Sometimes, an inflexible, one-size-fits-all pricing strategy can turn into a major liability in a rapidly changing market.
On Friday, November 5, shares of Peloton fell by over 35%. The stock is down over 2/3 from its January highs. In early trading Mon, it is down another 8%. For a company that not too long ago was unable to make enough product to satisfy demand and spent over $400M to acquire more manufacturing capacity, this seems like a stunning turn of events.
Until, that is, one reviews the numbers Peloton posted in its quarterly earnings release after market close on Thu, and the impact of its latest changes in pricing strategy. Let’s first dive into the very alarming financial outcomes:
Balance Sheet (vs last Qtr ending June ’20):
- Cash & Marketable Securities: down over $660M … at this burn rate, Peloton would run out of cash in just one quarter
- Inventory up over $330M (accounting for half of the cash burn) to ~$1.27B (about 7-8 months worth of hardware sales at current rates) … the problem is no longer too much demand too little product
Income Statement (vs same Qtr 2020):
- Swung from $69M operating profit to $360M operating loss
- Gross Margin on Connected Fitness Products (e.g. bikes/hardware) dropped from ~40% to ~12%
- Nearly every item of operating expense is over 2x last year’s, while total revenue grew only 7%. Given the SG&A increase, it is fair to say Peloton is now selling the hardware at a loss
- On a positive note, high-margin subscription revenue nearly doubled from same quarter year ago
Cash Flows Statement (vs same Qtr 2020):
- Operating activities swung from $312 net generated cash, to negative ($561) cash drain, a swing of $873M in the wrong direction (higher than total revenue)

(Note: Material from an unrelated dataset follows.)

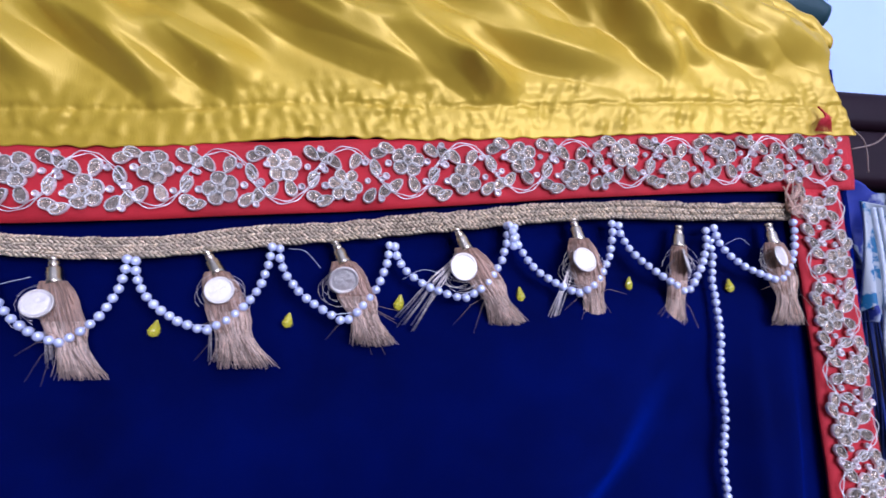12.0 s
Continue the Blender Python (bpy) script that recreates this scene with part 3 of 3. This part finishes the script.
def knot_row(x, z0, z1):
    """A short doubled row of pearls where two loops meet."""
    t = thing("pearl_knot", (x, -0.008, z1), label="short doubled row of pearls where two loops meet", category="pearl string")
    string_beads(t, [(x - 0.001, -0.0085, z0), (x + 0.0008, -0.0095, (z0 + z1) / 2), (x + 0.0012, -0.0090, z1)], SWAG_RNG)


knot_row(0.4125, 1.164, 1.140)
knot_row(0.7580, 1.142, 1.122)
knot_row(1.1735, 1.161, 1.148)


def pearl_drop(line, label):
    t = thing("pearl_strand", (line[0][0], -0.006, line[0][1]), label=label, category="pearl string")
    zs = np.linspace(line[0][1], 0.60, 44)
    pts = [(float(spline([(-b, a) for a, b in line], np.array(-q))) + 0.0010 * math.sin(q * 122) + 0.0009 * math.sin(q * 67), -0.0035 - float(velvet_depth(np.array(line[0][0]), np.array(q))), q) for q in zs]
    string_beads(t, pts, SWAG_RNG)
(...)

- Stock compensation expense doubled, suggesting ballooning hiring and stock awards as the problems are mounting
See the Peloton 10Q and letter to shareholders here
So, What’s Pricing Got to Do With This?
For most of its existence, Peloton got virtually all of its revenue from two sources: the Bike, and the Subscription. Because the Bike revenue is all upfront and large, while subscription revenue is over time, the Connected Fitness Products (e.g., Bike, joined more recently by Bike+ and the treadmill (Tread), has produced the majority of Peloton’s revenue.
Repeated one-size-fits-all, dramatic price cuts in core offering
Peloton twice took down the list price of the Bike:
- Sep 2020 from $2,245 to $1,895 (16% cut, while introducing the fancier Bike+ @$2,495)
- Aug 2021 from $1,895 to $1,495 (further 21% cut, widely seen as a response to last quarter’s poor performance and slowing growth)
On the Subscription side, Peloton has:
- A $39/month All-Access for the owners of one of its Connected Products. This price has stayed the same in recent years. Peloton smartly banked on the purchasers of its high-priced gear to be “stickier” due in no small measure to the “sunk” cost in the device itself. Those few who own multiple Connected Products pay this fee only once.
- A $12.99/month Digital subscription for everyone else (to use its classes on most digital devices AND available through some competitors’ bikes as well). This was cut from $19.49 in late 2019.